I have definitely decided now what I am going to do. Sadie - if she did nothing else, at least taught me now much I cherish the idea of going back to University because when I found I was going to have to give that up to marry her, I had to fight the rebellion within myself with all my might. So, now I am going to come back to Canada and take my degree in Literature at UBC. - specializing in ‘Journalism' if possible. I am also gong to try to obtain Post-Graduate work at London University and if they won't let me come back to England to do it, I am certainly going to try to get a degree of Journalism from some college in the States. Columbia has a very good one I believe. I was talking to the Rehabilitation Officer only today about it and I find that if the war stopped tomorrow and I was discharged the day after, I would be entitled to $1067.20 in gratuities alone as well as 64 months University - which is 8 years, providing I can prove myself worthy of receiving that amount of help. So as far as I can see, I am pretty well finalized. All my fees (lab fees, athletic fees, college fees, library fees, etc.) are paid for me, my board is paid out of $60.00 a month and all I have to find is the $80.00 for my books. The subsistence allowance is only paid during the eight months I am at University however, and during the other 4 months, I have to feed myself. All I can say is it is a pretty poor man who can't help himself for four months when the government helps him for eight! So now that I have decided that, I feel much better. Another thing that pleases me is that Dick (my skipper) is also going to go back to UBC. with me, in spite of the fact his wife will be with him. She will probably continue working in the bank as she is now. She has eight years seniority so she should be able to retain her job after this is all over. Well, I guess that is about all there is to say about it.

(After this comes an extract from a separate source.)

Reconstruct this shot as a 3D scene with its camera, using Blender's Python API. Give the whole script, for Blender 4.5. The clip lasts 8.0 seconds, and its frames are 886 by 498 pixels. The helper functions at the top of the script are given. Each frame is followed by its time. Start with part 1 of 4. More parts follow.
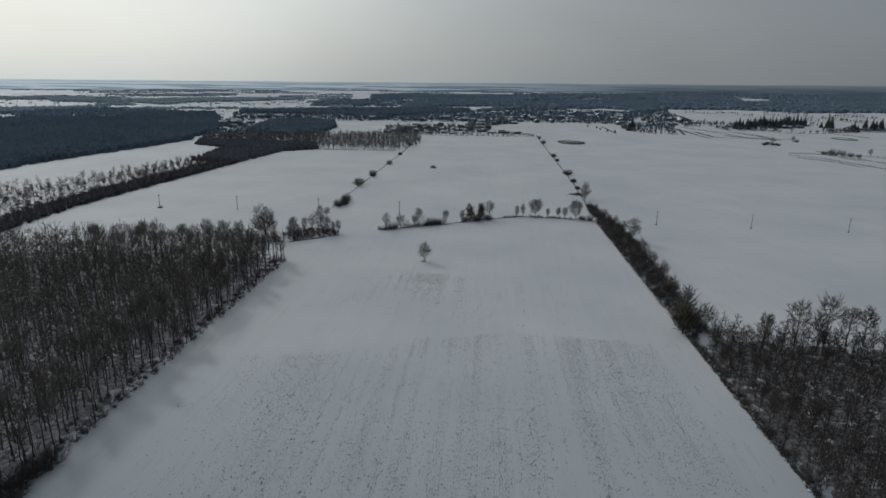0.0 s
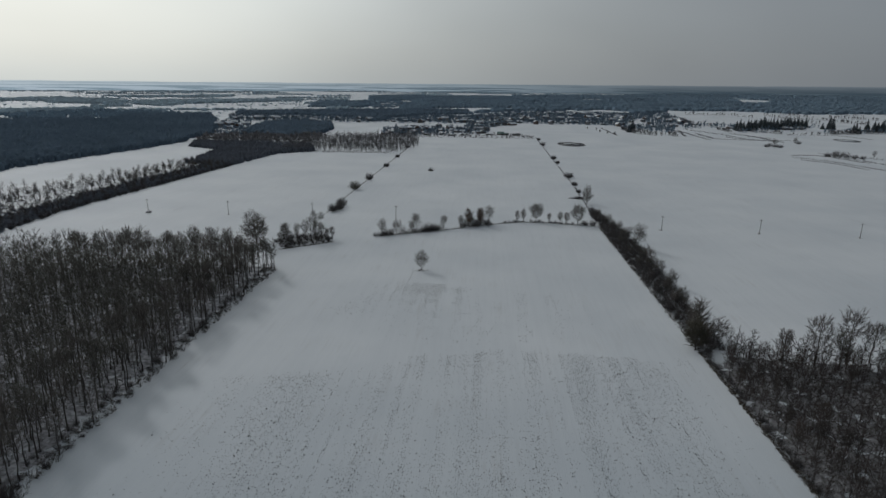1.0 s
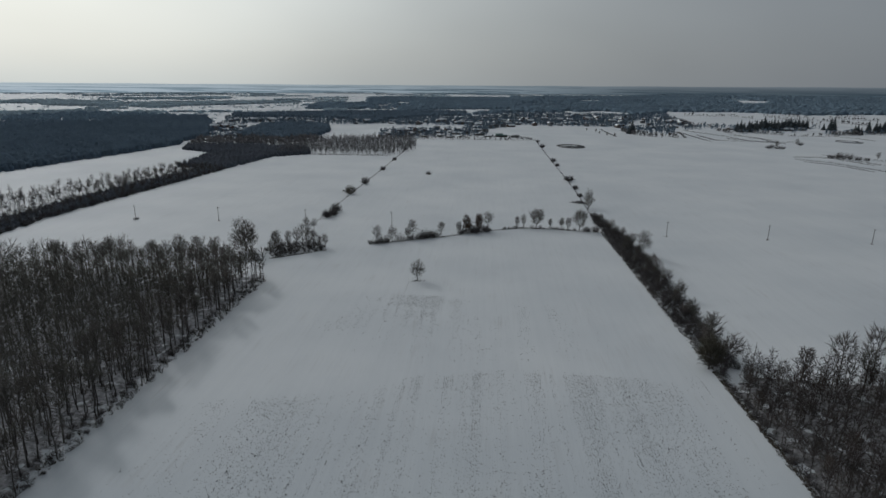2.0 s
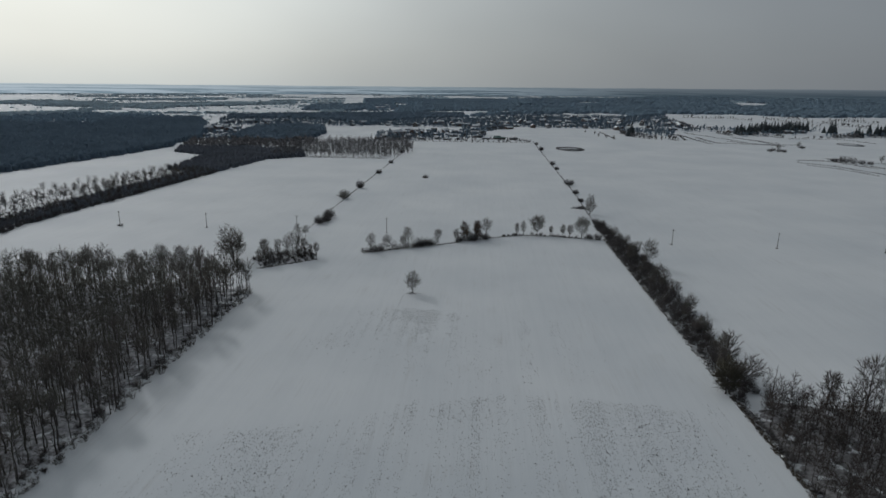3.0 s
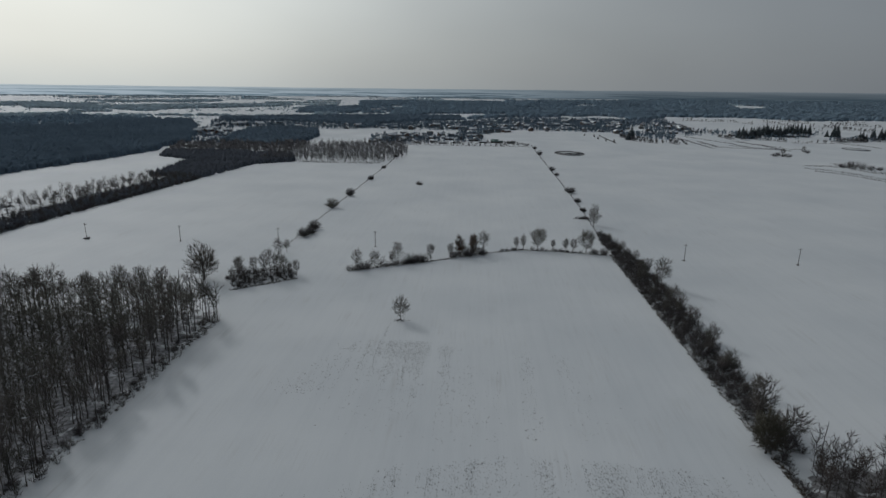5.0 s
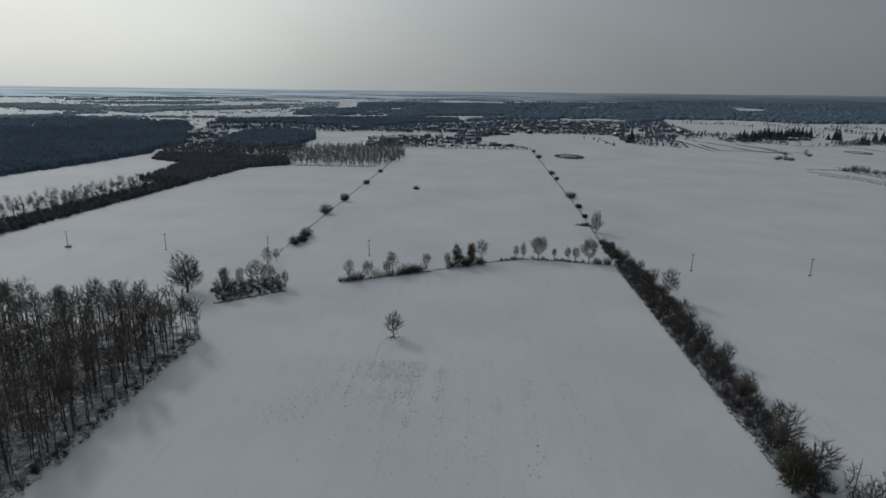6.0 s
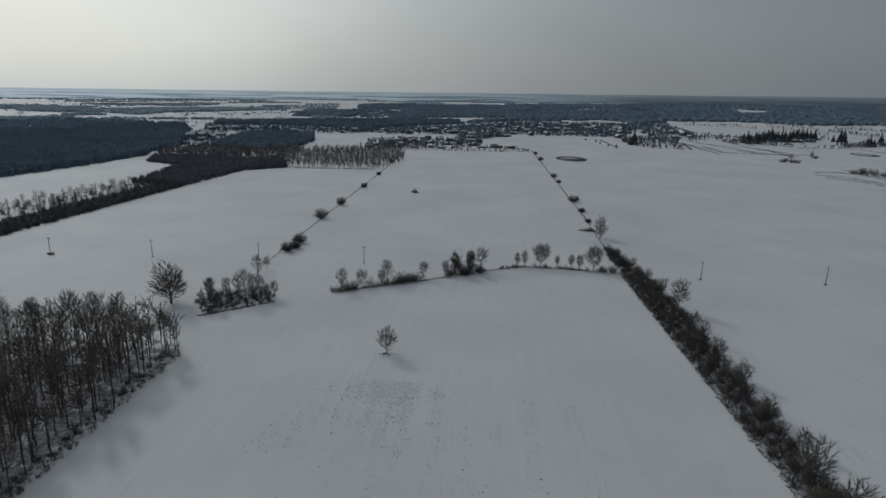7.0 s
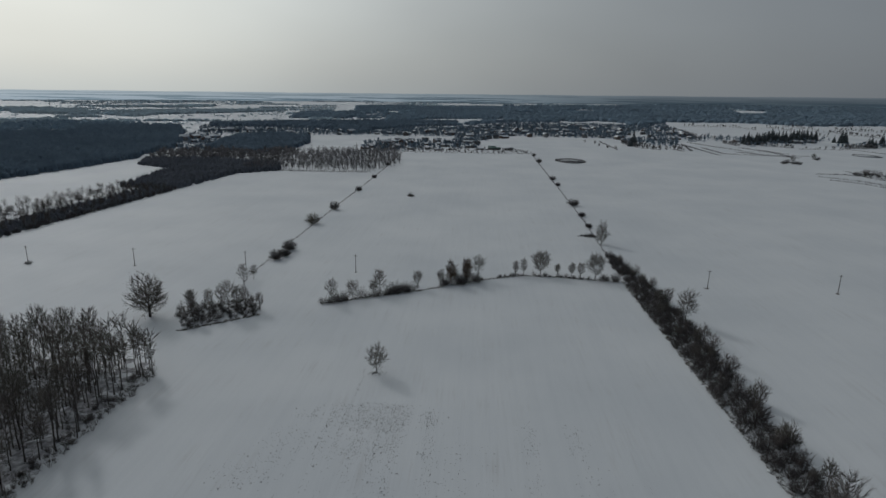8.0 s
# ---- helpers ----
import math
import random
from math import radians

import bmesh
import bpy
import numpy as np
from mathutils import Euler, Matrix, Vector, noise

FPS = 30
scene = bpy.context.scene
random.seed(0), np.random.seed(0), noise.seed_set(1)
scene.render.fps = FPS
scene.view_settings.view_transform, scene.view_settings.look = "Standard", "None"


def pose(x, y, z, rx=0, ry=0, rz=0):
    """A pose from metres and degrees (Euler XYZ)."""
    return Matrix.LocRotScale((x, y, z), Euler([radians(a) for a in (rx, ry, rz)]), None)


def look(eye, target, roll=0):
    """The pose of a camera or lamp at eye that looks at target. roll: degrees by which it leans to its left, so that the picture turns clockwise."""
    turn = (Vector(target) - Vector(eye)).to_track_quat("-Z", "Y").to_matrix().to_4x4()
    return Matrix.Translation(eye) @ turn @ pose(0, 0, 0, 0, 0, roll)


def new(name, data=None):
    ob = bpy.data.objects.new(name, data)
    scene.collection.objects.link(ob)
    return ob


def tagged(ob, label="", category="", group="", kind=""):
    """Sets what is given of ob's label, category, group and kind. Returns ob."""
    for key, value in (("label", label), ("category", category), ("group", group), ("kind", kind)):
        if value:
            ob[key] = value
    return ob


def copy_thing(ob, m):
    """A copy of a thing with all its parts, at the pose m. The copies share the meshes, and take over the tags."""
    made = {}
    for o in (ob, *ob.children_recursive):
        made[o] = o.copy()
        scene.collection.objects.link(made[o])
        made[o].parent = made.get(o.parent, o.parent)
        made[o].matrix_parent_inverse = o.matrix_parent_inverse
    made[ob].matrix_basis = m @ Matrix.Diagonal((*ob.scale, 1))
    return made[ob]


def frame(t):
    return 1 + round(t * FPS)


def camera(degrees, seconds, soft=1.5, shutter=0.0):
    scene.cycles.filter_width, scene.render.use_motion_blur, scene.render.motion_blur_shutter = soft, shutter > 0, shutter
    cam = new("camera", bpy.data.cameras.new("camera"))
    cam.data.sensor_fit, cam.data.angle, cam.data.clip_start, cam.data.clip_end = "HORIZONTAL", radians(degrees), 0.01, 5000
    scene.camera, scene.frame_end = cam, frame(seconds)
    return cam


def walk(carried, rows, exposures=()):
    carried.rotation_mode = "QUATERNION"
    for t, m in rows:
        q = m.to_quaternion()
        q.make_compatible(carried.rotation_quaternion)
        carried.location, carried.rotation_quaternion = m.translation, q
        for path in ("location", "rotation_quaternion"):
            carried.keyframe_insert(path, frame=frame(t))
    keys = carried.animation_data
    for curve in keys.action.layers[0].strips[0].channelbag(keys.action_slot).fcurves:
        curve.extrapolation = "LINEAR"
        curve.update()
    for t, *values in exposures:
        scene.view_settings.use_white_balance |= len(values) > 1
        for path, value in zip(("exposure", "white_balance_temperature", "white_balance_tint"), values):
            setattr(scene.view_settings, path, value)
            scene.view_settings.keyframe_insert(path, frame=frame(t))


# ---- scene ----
cam = camera(74.4, 8.0)
PATH = [
    (0, (0.875, 0.337, 101.387), (0.739, 2.257, 100.843), 1.0),
    (0.5, (0.786, 8.116, 101.186), (0.651, 10.036, 100.643), 1.0),
    (1, (0.11, 15.882, 101.188), (-0.021, 17.803, 100.648), 1.0),
    (1.5, (0.145, 23.315, 101.328), (0.015, 25.236, 100.79), 0.9),
    (3, (-0.927, 48.419, 101.66), (-1.045, 50.343, 101.129), 1.0),
    (3.5, (-0.592, 56.409, 101.75), (-0.708, 58.334, 101.22), 1.1),
    (4, (-0.503, 64.421, 101.914), (-0.616, 66.347, 101.386), 1.1),
    (4.5, (-0.659, 73.12, 101.946), (-0.77, 75.046, 101.419), 1.1),
    (6, (-0.556, 98.194, 102.422), (-0.659, 100.123, 101.904), 1.2),
    (6.5, (-0.33, 106.332, 102.231), (-0.438, 108.261, 101.715), 1.2),
    (7, (0.393, 114.369, 101.86), (0.286, 116.299, 101.347), 1.2),
    (7.5, (0.989, 122.254, 101.812), (0.884, 124.185, 101.3), 1.1),
    (8, (1.405, 130.049, 101.946), (1.303, 131.98, 101.437), 1.1),
]
walk(cam, [(t, look(eye, target, roll)) for t, eye, target, roll in PATH], [(0, -0.90, 5900, 10), (3.5, -0.89, 5900, 10), (5.0, -0.96, 5900, 10), (8, -1.06, 5900, 10)])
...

About my War Bonds which I have been buying out of my pay: I am not quite sure that I bought a Fifth Victory Bond in fact, I'm pretty sure I didn't, seeing that I was only an LAC. I bought a Sixth Victory Bond though and that is now paid for. It won't be through for at least 4 months though. The 2 Bonds are for $100 and $50. I have also bought and paid cash for an additional $200 worth. You should be getting the ones I paid cash for in about 4 months. I have bought all my bonds in England, first lot in Bournsmouth, second lot in London. From your statement, I have been able to gather that I'll have about $1050 ‘in hand' in bonds and real estate made up as follows, I have my insurance also on top of this:
6th Bond paid for myself $ 150.00
7th Bonds paid by $ & self $ 350.00
Bonds on hand/are buying $ 375.00
Diamond Ring, $ on hand, lot $ 175.00
$1050.00

That is not bad seeing that $20.00 a month times 60 (which is the number of months I have been in the Service) amounts to only $1200.00. At present, I have 21/s on hand myself so I am pretty well fixed. That - combined with my gratuity of $1607.20, makes over $2700.00, which is a pretty good nest egg!

The parcel I received contained the cake and Stan's parcel. I am not quite sure whether to expect 3 more or not. Stan's address: HQ. Coy 1st Cdn. Scottish Regiment CAOBWEF.